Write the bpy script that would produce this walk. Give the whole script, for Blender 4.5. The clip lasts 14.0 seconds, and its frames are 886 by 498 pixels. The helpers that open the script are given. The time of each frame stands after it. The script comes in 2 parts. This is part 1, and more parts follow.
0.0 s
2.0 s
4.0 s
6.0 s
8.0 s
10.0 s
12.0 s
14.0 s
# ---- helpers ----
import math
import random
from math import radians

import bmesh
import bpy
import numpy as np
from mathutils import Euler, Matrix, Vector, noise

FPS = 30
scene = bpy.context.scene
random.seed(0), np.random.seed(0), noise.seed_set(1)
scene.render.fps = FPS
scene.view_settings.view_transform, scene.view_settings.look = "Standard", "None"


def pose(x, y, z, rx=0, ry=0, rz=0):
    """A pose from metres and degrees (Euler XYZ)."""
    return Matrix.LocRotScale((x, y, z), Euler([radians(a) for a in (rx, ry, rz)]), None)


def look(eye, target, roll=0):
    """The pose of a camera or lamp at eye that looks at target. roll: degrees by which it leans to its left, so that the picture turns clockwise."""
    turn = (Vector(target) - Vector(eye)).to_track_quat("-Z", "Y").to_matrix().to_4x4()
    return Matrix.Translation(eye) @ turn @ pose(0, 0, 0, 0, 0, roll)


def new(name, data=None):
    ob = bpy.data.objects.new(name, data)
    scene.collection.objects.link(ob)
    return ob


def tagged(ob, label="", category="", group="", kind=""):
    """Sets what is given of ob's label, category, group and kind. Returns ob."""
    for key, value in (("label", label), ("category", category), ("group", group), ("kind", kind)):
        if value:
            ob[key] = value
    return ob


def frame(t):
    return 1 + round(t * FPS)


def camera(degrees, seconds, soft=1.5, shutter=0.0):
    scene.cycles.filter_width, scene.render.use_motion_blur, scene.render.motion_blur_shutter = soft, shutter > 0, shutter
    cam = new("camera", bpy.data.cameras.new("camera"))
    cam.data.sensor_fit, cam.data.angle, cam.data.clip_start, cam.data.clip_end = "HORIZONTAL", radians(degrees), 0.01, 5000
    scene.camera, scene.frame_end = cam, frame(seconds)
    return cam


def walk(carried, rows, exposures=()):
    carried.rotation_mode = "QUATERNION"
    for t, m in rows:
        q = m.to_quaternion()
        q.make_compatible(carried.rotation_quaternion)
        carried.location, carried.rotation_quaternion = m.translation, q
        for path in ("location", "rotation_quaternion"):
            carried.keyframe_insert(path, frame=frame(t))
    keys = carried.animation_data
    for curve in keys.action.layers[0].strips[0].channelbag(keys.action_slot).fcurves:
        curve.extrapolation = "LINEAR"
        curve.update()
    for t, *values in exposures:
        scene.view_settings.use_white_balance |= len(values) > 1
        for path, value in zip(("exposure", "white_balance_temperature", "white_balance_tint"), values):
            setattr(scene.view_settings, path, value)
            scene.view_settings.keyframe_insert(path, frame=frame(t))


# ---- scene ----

────────────────

■ **WHAT IS NEEDED**
The string "seconds" may appear in lines of the listing above; tally those lines and give the number only.

■ **SOLVED EXERCISE**
3